Written by Mario Correa and Matthew Michael Carnahan (“Lions for Lambs“) from a New York Times Magazine story, and shepherded by co-producer Ruffalo, an environmental activist, “Dark Waters” never entirely overcomes a formulaic quality that tends to dog even the best examples of this kind of picture. This is noticeable not just in the storytelling rhythms, which twist and turn pretty much when you expect them to (a satisfying triumph followed by a deflating reversal of fortune), but also in the way it portrays Billott’s relationship with his supportive but understandably worn-out wife Sarah, played by Anne Hathaway. Sarah gives birth to two children during the course of a tale that takes more than a dozen years to play out, worrying about DuPont-caused birth defects the whole time; but she has to be content with a mainly advisory or sounding-board role, and the movie is never less convincing than when Sarah is announcing that she’s not just The Wife in a heroic man’s story. (To be fair, it’s hard to say how this could’ve been remedied; Billott is our guide through the story as well as the audience’s mirror. But maybe there was a way to make Sarah not sound as if she’s arguing with reviews that haven’t been written yet?)

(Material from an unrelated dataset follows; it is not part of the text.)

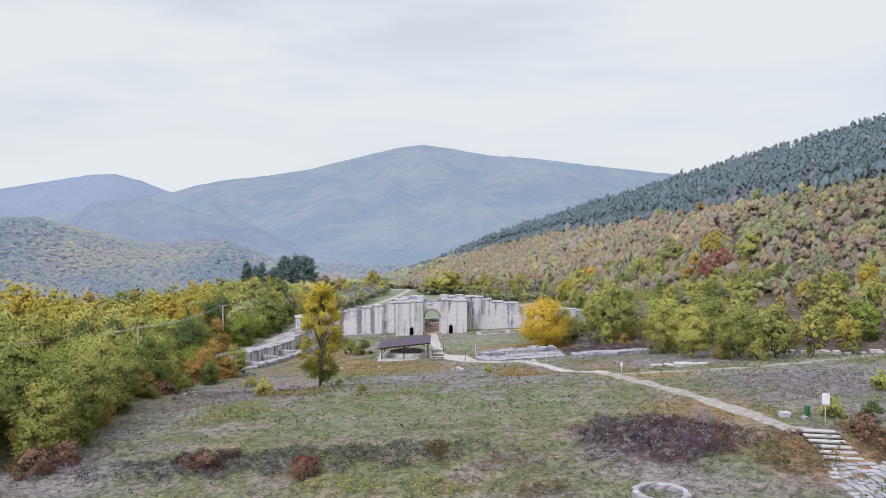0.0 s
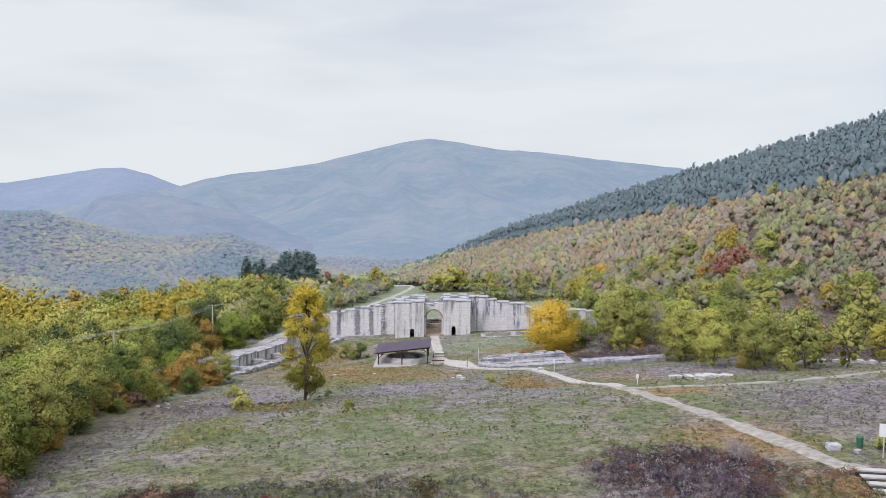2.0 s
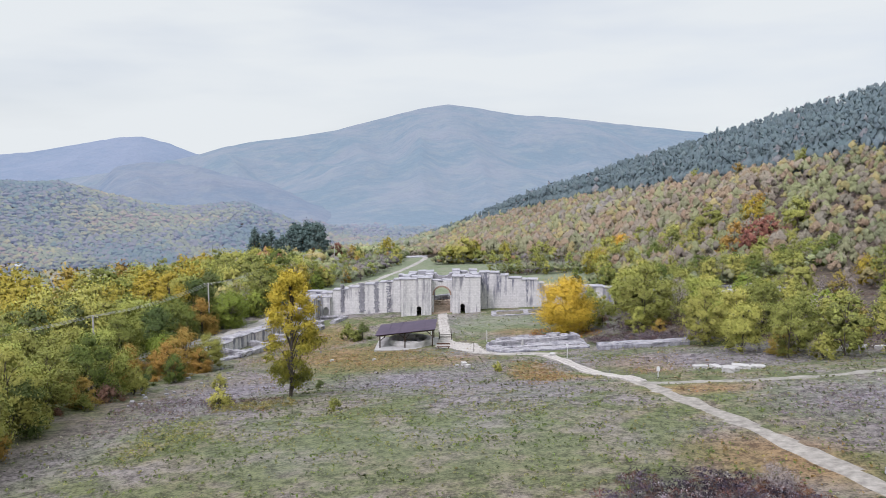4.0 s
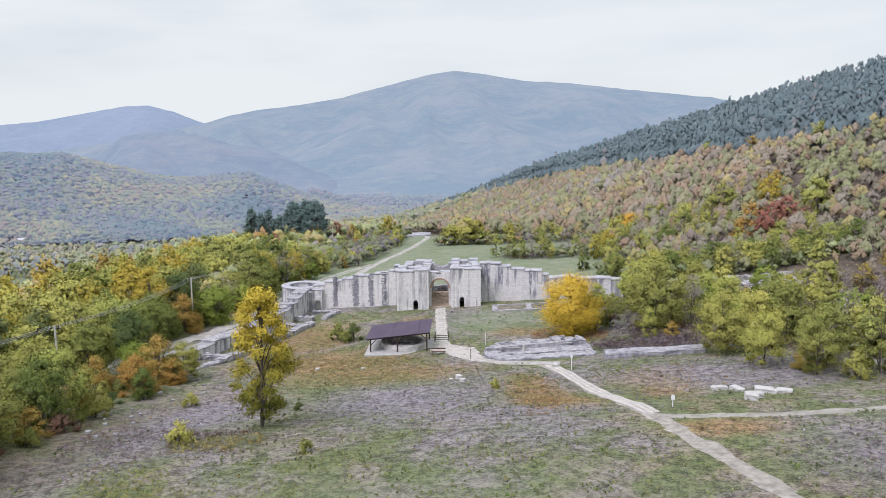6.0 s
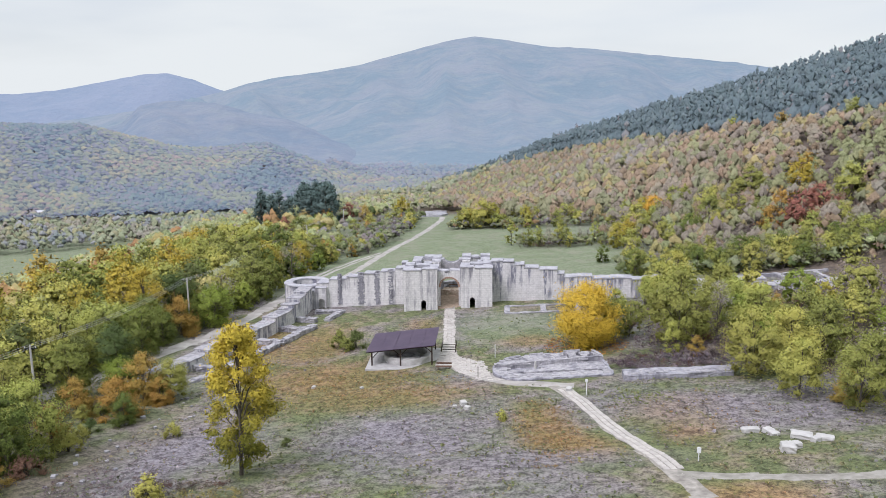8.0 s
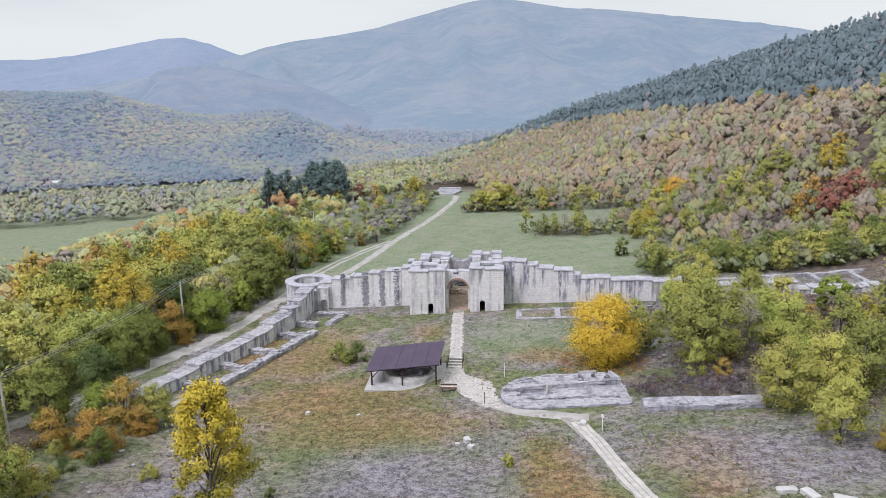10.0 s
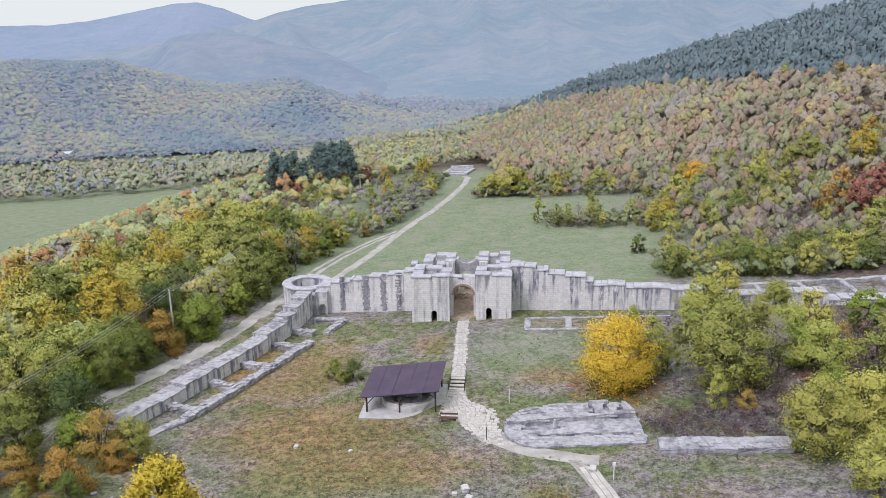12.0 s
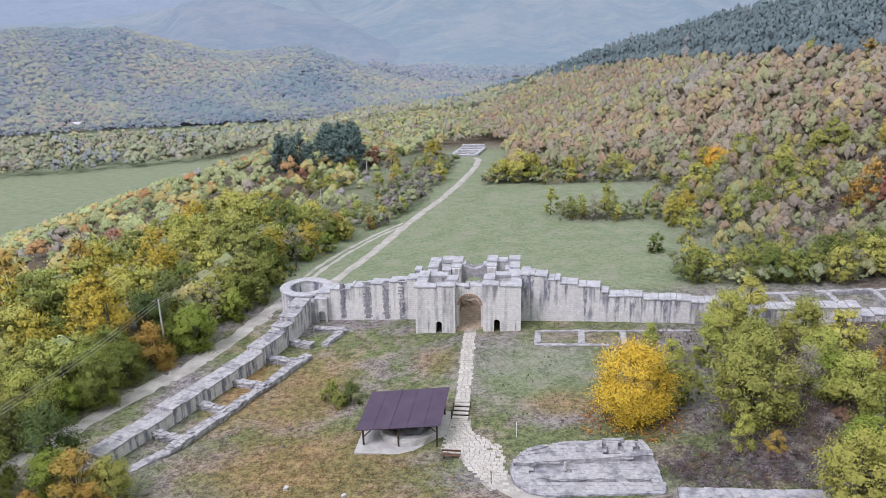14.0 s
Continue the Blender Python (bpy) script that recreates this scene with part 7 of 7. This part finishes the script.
brush("red_shrub", "small dark crimson shrub on the bank", 40, -10.2, -122.6, 1.1, 0.9, [(0.22, 0.025, 0.04), (0.12, 0.02, 0.03)], [2, 1], 0.6, 1.0, 60, 0.06, 64)
brush("heather_mound", "grey-mauve heathery mound by the wood's edge", 420, -30.6, -117.4, 2.2, 4.0, [(0.34, 0.30, 0.32), (0.25, 0.21, 0.23), (0.16, 0.13, 0.14)], [3, 3, 2], 0.2, 0.5, 26, 0.09, 75)
brush("dry_brush", "brown and olive bushes at the wood's edge", 360, -35.4, -117.4, 3.2, 5.0, [(0.16, 0.10, 0.045), MOSS, (0.22, 0.18, 0.07)], [3, 3, 2], 0.5, 1.2, 36, 0.07, 76, up=0.2)
brush("dry_brush", "russet and mauve weeds on the pale bank", 260, 6.4, -124.4, 2.9, 2.6, [(0.20, 0.115, 0.085), (0.27, 0.23, 0.25), (0.12, 0.09, 0.09)], [3, 3, 2], 0.2, 0.6, 28, 0.08, 77)
brush("dry_brush", "dark russet weeds near the well", 160, 8.4, -129.4, 2.0, 1.6, [(0.09, 0.07, 0.045), (0.16, 0.085, 0.05), MOSS], [3, 2, 2], 0.25, 0.6, 28, 0.08, 78)
brush("dry_brush", "dark thorn bush at the meadow's edge", 70, 0.6, -121.2, 1.0, 3.0, [(0.05, 0.04, 0.03), (0.12, 0.085, 0.04), MOSS], [3, 2, 1], 0.5, 1.1, 40, 0.06, 79, up=0.0)
brush("leafy_weeds", "yellow-green weeds below the bank", 240, -6.5, -126.6, 3.4, 1.6, [(0.27, 0.29, 0.06), (0.19, 0.22, 0.06)], [2, 1], 0.15, 0.4, 18, 0.13, 80)
brush("leafy_weeds", "yellow-green weeds beside the pale bank", 220, 0.6, -128.4, 3.0, 1.8, [(0.33, 0.30, 0.09), (0.20, 0.22, 0.07)], [2, 1], 0.15, 0.4, 18, 0.13, 85)
brush("heather_scrub", "grey-mauve low scrub on the slope", 1300, 40.0, -101.0, 11.0, 9.5, [(0.30, 0.26, 0.28), (0.21, 0.175, 0.19), (0.13, 0.105, 0.11), (0.26, 0.22, 0.15)], [4, 4, 2, 2], 0.2, 0.6, 22, 0.10, 86)
brush("heather_scrub", "dark mauve heath along the stony bank", 800, -27.0, -84.0, 6.0, 13.0, [(0.22, 0.18, 0.20), (0.13, 0.10, 0.11), (0.17, 0.10, 0.07)], [4, 3, 2], 0.15, 0.5, 22, 0.10, 87)
brush("dry_brush", "golden-brown grass tongue beside the path", 900, 13.6, -68.0, 3.4, 12.5, [(0.34, 0.235, 0.09), (0.24, 0.15, 0.065), (0.30, 0.26, 0.10)], [4, 3, 2], 0.15, 0.42, 20, 0.12, 88)
brush("dry_brush", "golden-brown grass before the shelter", 1100, -8.0, -45.0, 14.0, 7.0, [(0.34, 0.235, 0.085), (0.24, 0.15, 0.06), (0.28, 0.27, 0.09)], [4, 3, 3], 0.15, 0.42, 18, 0.12, 89)
brush("dry_brush", "golden-brown grass by the ruined cells", 900, -22.0, -28.0, 7.0, 14.0, [(0.35, 0.225, 0.085), (0.26, 0.155, 0.065), (0.27, 0.26, 0.09)], [4, 3, 3], 0.12, 0.36, 18, 0.13, 90)
brush("dry_brush", "russet and olive weeds beside the steps", 420, 27.4, -125.2, 3.0, 4.6, [(0.19, 0.09, 0.045), MOSS, (0.27, 0.20, 0.09)], [4, 3, 2], 0.3, 0.7, 30, 0.08, 65)
brush("dry_brush", "russet and olive weeds beyond the steps", 260, 34.8, -124.6, 2.2, 5.5, [(0.19, 0.09, 0.045), (0.22, 0.20, 0.08), (0.10, 0.07, 0.05)], [4, 2, 2], 0.3, 0.8, 30, 0.08, 66)
brush("leafy_weeds", "yellow-green tall weeds in the meadow", 420, -21.5, -98.5, 3.6, 6.5, [(0.26, 0.26, 0.07), (0.18, 0.20, 0.07), (0.34, 0.30, 0.09)], [3, 2, 1], 0.25, 0.55, 20, 0.11, 67)
brush("leafy_weeds", "straw-yellow weeds round the lone tree", 300, -17.5, -85.5, 4.5, 3.0, [(0.28, 0.24, 0.08), (0.18, 0.16, 0.06), (0.22, 0.13, 0.06)], [3, 2, 1], 0.3, 0.7, 20, 0.11, 68)
brush("leafy_weeds", "fresh green weeds beside the slab path", 260, 24.6, -55.5, 4.5, 3.0, [(0.17, 0.21, 0.05), (0.24, 0.26, 0.08)], [2, 1], 0.15, 0.4, 16, 0.14, 69)
brush("heather_scrub", "dark mauve-brown scrub along the wood's edge", 520, -27.0, -81.5, 6.5, 4.2, [(0.13, 0.10, 0.11), (0.20, 0.17, 0.18), (0.12, 0.075, 0.055)], [3, 2, 2], 0.15, 0.5, 20, 0.10, 91)
brush("heather_scrub", "dark red-brown scrub under the lone tree", 260, -19.5, -81.6, 4.2, 1.6, [(0.13, 0.075, 0.06), (0.17, 0.14, 0.10), (0.09, 0.07, 0.06)], [3, 2, 2], 0.2, 0.6, 22, 0.10, 92)
for cx, cy, rx, ry in ((-23.0, -92.0, 5.5, 2.4), (-7.0, -92.5, 7.0, 2.6), (9.0, -92.5, 6.0, 3.0), (-12.0, -99.0, 5.0, 2.5), (3.0, -103.0, 6.0, 3.0)):
    brush("leafy_weeds", "yellow-green weeds tufted in the meadow", 260, cx, cy, rx, ry, [(0.20, 0.235, 0.05), (0.27, 0.28, 0.07), (0.15, 0.17, 0.06)], [3, 2, 2], 0.12, 0.34, 18, 0.12, 130 + int(cx))
brush("grey_scrub", "grey-mauve leafless scrub beside the stone strip", 700, 31.5, -40.8, 8.0, 4.6, [(0.21, 0.18, 0.195), (0.115, 0.085, 0.095), (0.15, 0.085, 0.065)], [4, 4, 2], 0.5, 1.3, 34, 0.075, 70)
brush("dark_scrub", "dark brown undergrowth below the east trees", 1900, 45.0, -28.0, 14.0, 18.0, [(0.10, 0.075, 0.075), (0.17, 0.135, 0.14), (0.15, 0.085, 0.055)], [4, 3, 2], 0.6, 1.7, 30, 0.07, 71)


# ---- paving slabs ----
slab_meshes = []
for k in range(5):
    rng = random.Random(900 + k)
    bm = bmesh.new()
    bmesh.ops.create_cube(bm, size=1.0)
    for v in bm.verts:
        v.co = Vector((v.co.x * (0.97 + rng.uniform(-0.03, 0.0)) + rng.uniform(-0.02, 0.02), v.co.y * 0.97 + rng.uniform(-0.02, 0.02), v.co.z * 0.08))
    bmesh.ops.bevel(bm, geom=[e for e in bm.edges if all(v.co.z > 0 for v in e.verts)], offset=0.03, segments=1, affect="EDGES")
    me = bpy.data.meshes.new("paving_slab")
    bm.to_mesh(me)
    bm.free()
    me.materials.append(PAVING)
    slab_meshes.append(me)


def lay(parent, x, y, sx, sy, turn, rng, up=0.09):
    ob = new("paving_slab", rng.choice(slab_meshes))
    ob.parent = parent
    ob.matrix_basis = Matrix.Translation(at(x, y, up + rng.uniform(-0.015, 0.02))) @ pose(0, 0, 0, rng.uniform(-1, 1), rng.uniform(-1, 1), turn + rng.uniform(-2, 2)) @ Matrix.Diagonal((sx, sy, 1, 1))


paved = thing("pavement_path", "pale stone slab path through the meadow", "pavement", kind="structure")
rng = random.Random(61)
line = [(17.0, -51.0), (18.5, -57), (21.5, -72), (23.2, -82)]
for (x0, y0), (x1, y1) in zip(line, line[1:]):
    d = Vector((x1 - x0, y1 - y0))
    n = int(d.length / 0.62)
    turn = math.degrees(math.atan2(d.y, d.x)) - 90
    side = Vector((-d.y, d.x)).normalized()
    for i in range(n):
        c = Vector((x0, y0)) + d * (i + 0.5) / n
        for k in (-1, 0, 1):
            q = c + side * k * 0.6
            lay(paved, q.x, q.y, 0.58, d.length / n - 0.03, turn, rng)
court = thing("pavement_court", "pale paved court of stone slabs beside the shelter", "pavement", kind="structure")
COURT_Y = [-49.0, -47.4, -46.2, -43.9, -40.6, -37.7, -36.4, -35.5, -31.4, -27.9]
COURT_W = [15.0, 11.6, 8.6, 5.7, 3.6, 2.3, 0.2, 0.1, -0.1, -0.3]
COURT_E = [17.4, 15.3, 11.7, 8.9, 7.6, 7.3, 7.1, 6.8, 3.0, 2.5]
row, y = 0, -28.0
while y > -48.9:
    x = -0.4 + 0.3 * (row % 2)
    while x < 17.4:
        w = rng.uniform(0.5, 0.78)
        if np.interp(y, COURT_Y, COURT_W) < x + w / 2 < np.interp(y, COURT_Y, COURT_E) and rng.random() > (0.02 if y > -42.5 else 0.3 if y > -45 else 1):
            lay(court, x + w / 2, y, w - 0.03, 0.44, 0, rng, 0.07)
        x += w
    y -= 0.47
    row += 1
gatepath = thing("pavement_gate", "stone slab path running to the city gate", "pavement", kind="structure")
for j in range(34):
    y = -0.8 - j * 0.68
    x = np.interp(y, [-24, -16, -8, 0], [1.3, 1.0, 0.6, 0.3]) - 0.95 + rng.uniform(-0.16, 0.16)
    for k in range(3):
        w = rng.uniform(0.5, 0.75)
        lay(gatepath, x + w / 2, y + rng.uniform(-0.04, 0.04), w - 0.03, 0.64, 0, rng, 0.07)
        x += w
low_court = thing("pavement_terrace", "worn stone slabs at the foot of the steps", "pavement", kind="structure")
low_slab = [me.copy() for me in slab_meshes]
for me in low_slab:
    me.materials.clear()
    me.materials.append(FLAG)
y = -128.4
while y > -136.0:
    x = 28.6 + 0.12 * (y + 128.4) + rng.uniform(0, 0.3)
    while x < 33.6 + 0.1 * (y + 128.4):
        w = rng.uniform(0.45, 0.95)
        if rng.random() > 0.10:
            ob = new("paving_slab", rng.choice(low_slab))
            ob.parent = low_court
            ob.matrix_basis = Matrix.Translation(at(x + w / 2, y, 0.03 + rng.uniform(-0.03, 0.03))) @ pose(0, 0, 0, rng.uniform(-2, 2), rng.uniform(-2, 2), rng.uniform(-9, 3)) @ Matrix.Diagonal((w - 0.05, 0.58, 1, 1))
        x += w
    y -= 0.62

But “Dark Waters” is still a strong and involving, though understated, example of this dying breed of film, resonating with present-day feelings of hopelessness at the brazen corruption on display every day in the United States, and throughout the world. Haynes might not initially seem like the kind of director you’d expect to see attached to this sort of project. But he has a keen eye for the narratively meaningful camera move (notice how often the movie starts a scene in darkness or by zeroing in on an out-of-focus element, then gradually makes the image clear) and undeniable skill with actors (Victor Garber as the CEO of DuPont is a perfect distillation of the nice-guy arrogance of the super-rich). The script is good at showing the hero doing the necessary work to get to a breakthrough, whether by sitting by himself on the floor of a storage room and going through hundreds of boxes of evidence documents, or carefully re-reading a letter from DuPont until he realizes it doesn’t say what everyone else thinks it says. (How often do movies make reading comprehension cinematic? Almost never.)
The film also makes sense as part of the HCU (Haynes Cinematic Universe). Fans of the director’s work will sense affinities between this movie and “Safe,” about a woman suffering from environmental illness. It also echoes Haynes’ self-aware period pieces “Mildred Pierce” and “Far From Heaven,” which were partly about how social norms (be they sexist, racist, homophobic or, in this film’s case, class-based) enable the status quo to preserve itself.
For all its patience and droll humor, this is an angry movie, rightly so. The most crowd-pleasing moments find Ruffalo transformed into a Jimmy Stewart- or Tom Hanks-level idealistic Everyman, railing against the world’s evils while also taking the time to explain how they became entrenched, and how it’s still possible to fight them, in a small way, at great cost.